210 million people have been displaced by climate change, and that’s just the start.
The Earth, astronomers say, is a Goldilocks planet: not too hot, not too cold, plenty of water and with a hospitable atmosphere. It provides us with the perfect cradle for life. But even this vast, resilient system is struggling to cope with the demands of humans.
Recent headlines about our fast-degrading environment have been nothing short of apocalyptic. Humanity is causing a mass extinction event, with animal populations falling by an average of 60% since 1970, according to the World Wildlife Fund’s Living Planet Report.

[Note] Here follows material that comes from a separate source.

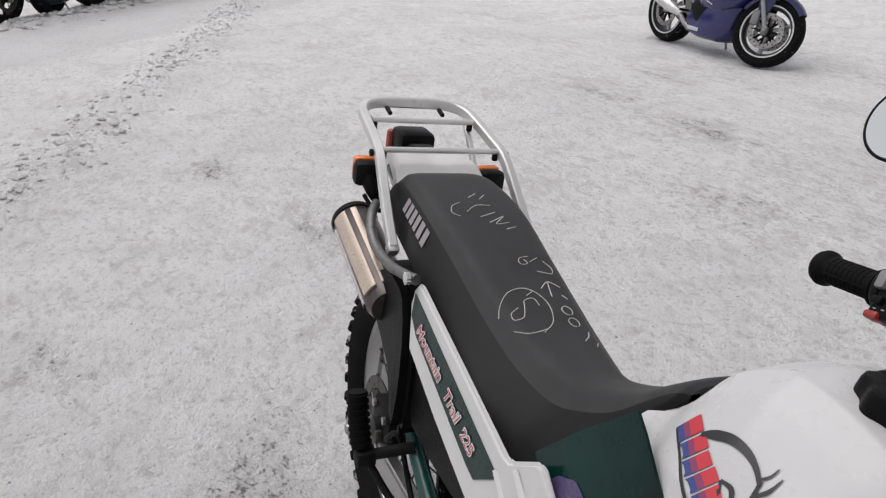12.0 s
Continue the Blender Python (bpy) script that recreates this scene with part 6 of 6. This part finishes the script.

The equivalent decline in human population would empty North America, South America, Africa, Europe, China and Oceania.
Although humans make up just 0.01% of all living things, we have wiped out 83% of all wild mammals and half of all plants since the dawn of civilisation. Even if the destruction was to end now, it would take at least five million years for the natural world to recover.
Worldwide, extreme weather events, violent storms, floods and wildfires are quickly increasing in frequency and severity because of the climate chaos our addiction to fossil fuels is causing.

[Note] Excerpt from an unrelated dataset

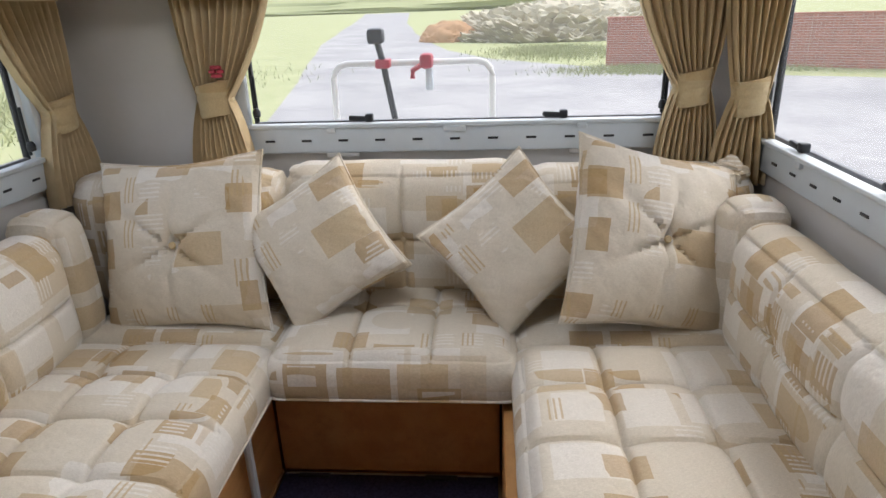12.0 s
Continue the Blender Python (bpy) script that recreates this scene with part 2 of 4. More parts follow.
RUBBER = plain("black_rubber", (0.02, 0.021, 0.024), 0.6, 0, 0.25, 60, 0.5)
MIRROR = plain("silvered_mirror", (0.90, 0.92, 0.92), 0.0, 1.0, 0.0, 20, 0.0)
CHROME = plain("brushed_chrome", (0.62, 0.61, 0.59), 0.28, 1.0, 0.1, 40, 0.05)
PEWTER = plain("brushed_pewter", (0.50, 0.50, 0.50), 0.38, 0.9, 0.12, 60, 0.08)
ALU = plain("tread_aluminium", (0.40, 0.38, 0.40), 0.40, 0.45, 0.12, 25, 0.15)
# one metal for both bar directions; their differing shine is put into the colours
ALUBAR = plain("bars_catching_light", (0.86, 0.86, 0.86), 0.34, 0.5, 0.06, 50, 0.1)
ALUMID = plain("bars_off_light", (0.55, 0.54, 0.55), 0.38, 0.45, 0.10, 40, 0.1)
ALUFR = plain("anodised_aluminium", (0.42, 0.45, 0.50), 0.35, 0.6, 0.1, 30, 0.1)
TEAL = plain("grey_green_enamel", (0.25, 0.37, 0.40), 0.3, 0.4, 0.08, 15, 0.03)
CREAMLAM = plain("cream_laminate", (0.62, 0.62, 0.57), 0.35, 0, 0.03, 20, 0.03)
GREENLAM = plain("pale_green_laminate", (0.47, 0.55, 0.51), 0.25, 0, 0.04, 30, 0.03)
CARPET = plain("navy_carpet", (0.052, 0.044, 0.084), 1.0, 0, 0.5, 120, 1.0, 0.05)
BINDING = plain("carpet_binding", (0.42, 0.34, 0.24), 0.9, 0, 0.15, 80, 0.4)
BROWNC = plain("brown_carpet", (0.16, 0.10, 0.06), 1.0, 0, 0.3, 120, 0.8, 0.05)
MATTING = ribbed_mat("striped_matting")
CREAMPL = plain("cream_plastic", (0.66, 0.60, 0.46), 0.4)
WHITEGRP = plain("white_bodywork", (0.76, 0.76, 0.74), 0.35, 0, 0.04, 3, 0.03)
REDV = plain("red_vinyl_stripe", (0.17, 0.018, 0.02), 0.35, 0, 0.06, 6, 0.03)
GREENV = plain("green_vinyl_stripe", (0.25, 0.27, 0.03), 0.35, 0, 0.06, 6, 0.03)
GLASS = glass("acrylic_pane", 0.02)
NAVY = plain("navy_wool", (0.014, 0.018, 0.03), 0.95, 0, 0.3, 150, 0.7, 0.1)
WHITEW = plain("pale_blue_wool", (0.62, 0.72, 0.76), 0.95, 0, 0.15, 150, 0.7, 0.1)
LAMPGL = plain("frosted_lamp_glass", (0.80, 0.79, 0.72), 0.3)
ORANGEPL = plain("orange_marking", (0.75, 0.27, 0.03), 0.4)
REDPL = plain("red_plastic", (0.42, 0.03, 0.05), 0.45)
BOOKC = plain("plum_book_cover", (0.15, 0.085, 0.095), 0.55, 0, 0.2, 60, 0.1)
BOOKT = plain("pale_print", (0.50, 0.45, 0.45), 0.6)
BLUEC = plain("blue_cover", (0.05, 0.10, 0.16), 0.5)
PAPER = plain("paper", (0.7, 0.68, 0.62), 0.8)
GRASS = ground_mat("meadow_grass", (0.24, 0.28, 0.115), (0.36, 0.38, 0.19), (0.45, 0.41, 0.27), 0.5)
GRAVEL = ground_mat("pale_gravel", (0.24, 0.235, 0.23), (0.44, 0.42, 0.395), (0.34, 0.33, 0.32), 0.4)
STRAW = ground_mat("straw_heap", (0.50, 0.45, 0.33), (0.62, 0.57, 0.44), (0.34, 0.31, 0.22), 1.2)
SANDM = ground_mat("sand_heap", (0.42, 0.26, 0.14), (0.48, 0.3, 0.17), (0.36, 0.22, 0.12), 1.5)
BRICKM = plain("red_brick", (0.40, 0.19, 0.13), 0.9, 0, 0.3, 6, 0.5)
MORTAR = plain("mortar", (0.60, 0.56, 0.50), 0.95)
LEAF = plain("leaf_green", (0.10, 0.14, 0.06), 0.8, 0, 0.35, 3, 0.3)


# ---------------- mesh helpers ----------------
def link(name, bm, material, smooth=True):
    me = bpy.data.meshes.new(name)
    bm.normal_update()
    bm.to_mesh(me)
    bm.free()
    me.materials.append(material)
    if smooth:
        me.shade_smooth()
        me.set_sharp_from_angle(angle=radians(38))
    return new(name, me)


def part(name, bm, material, parent, label=""):
    ob = link(name, bm, material)
    ob.parent = parent
    if label:
        ob["label"] = label
    return ob


def thing(name, label, category, m=None, group="", kind=""):
    ob = new(name)
    ob.empty_display_size = 0.05
    ob.matrix_world = m or Matrix()
    return tagged(ob, label, category, group, kind)


def box(x0, x1, y0, y1, z0, z1, bev=0.003, seg=2, bm=None, m=None):
    bm = bm or bmesh.new()
    r = bmesh.ops.create_cube(bm, size=1)
    vs = r["verts"]
    bmesh.ops.scale(bm, vec=(x1 - x0, y1 - y0, z1 - z0), verts=vs)
    bmesh.ops.translate(bm, vec=((x0 + x1) / 2, (y0 + y1) / 2, (z0 + z1) / 2), verts=vs)
    if bev:
        es = list({e for v in vs for e in v.link_edges})
        out = bmesh.ops.bevel(bm, geom=es, offset=min(bev, 0.45 * min(x1 - x0, y1 - y0, z1 - z0)), segments=seg, profile=0.5, affect="EDGES")
        vs = list({v for f in out["faces"] for v in f.verts} | {v for v in vs if v.is_valid})
    if m is not None:
        bmesh.ops.transform(bm, matrix=m, verts=vs)
    return bm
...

These extremes have forced more than 21 million people from their homes each year since 2008 – around 59,600 people every day, 41 every minute.
Millions more have been forced from their homes, unable to access drinking water or grow food, because of so-called ‘slow onset events’ – rising sea levels or prolonged droughts.
It is the poorest nations on the frontlines of climate change, but there is no doubt that we will all suffer the impacts, and we have already begun to feel them.
In the UK, the Met Office has found that rising temperatures in our atmosphere are causing longer, hotter heatwaves and more erratic bursts of heavy rainfall – putting especially the elderly and weak at risk, and jeopardising agriculture, businesses and economic security.
Sweden this year was forced to call for international aid to tackle the wildfires that were raging within the Arctic Circle. Just last week, in Italy, storms flattened entire forests, washed away roads and devastated coastal towns.
These challenges are international in scope, scale and cause. We can’t solve them by operating alone either as communities or nations. We must work together to end our addiction to carbon and avoid massive global devastation.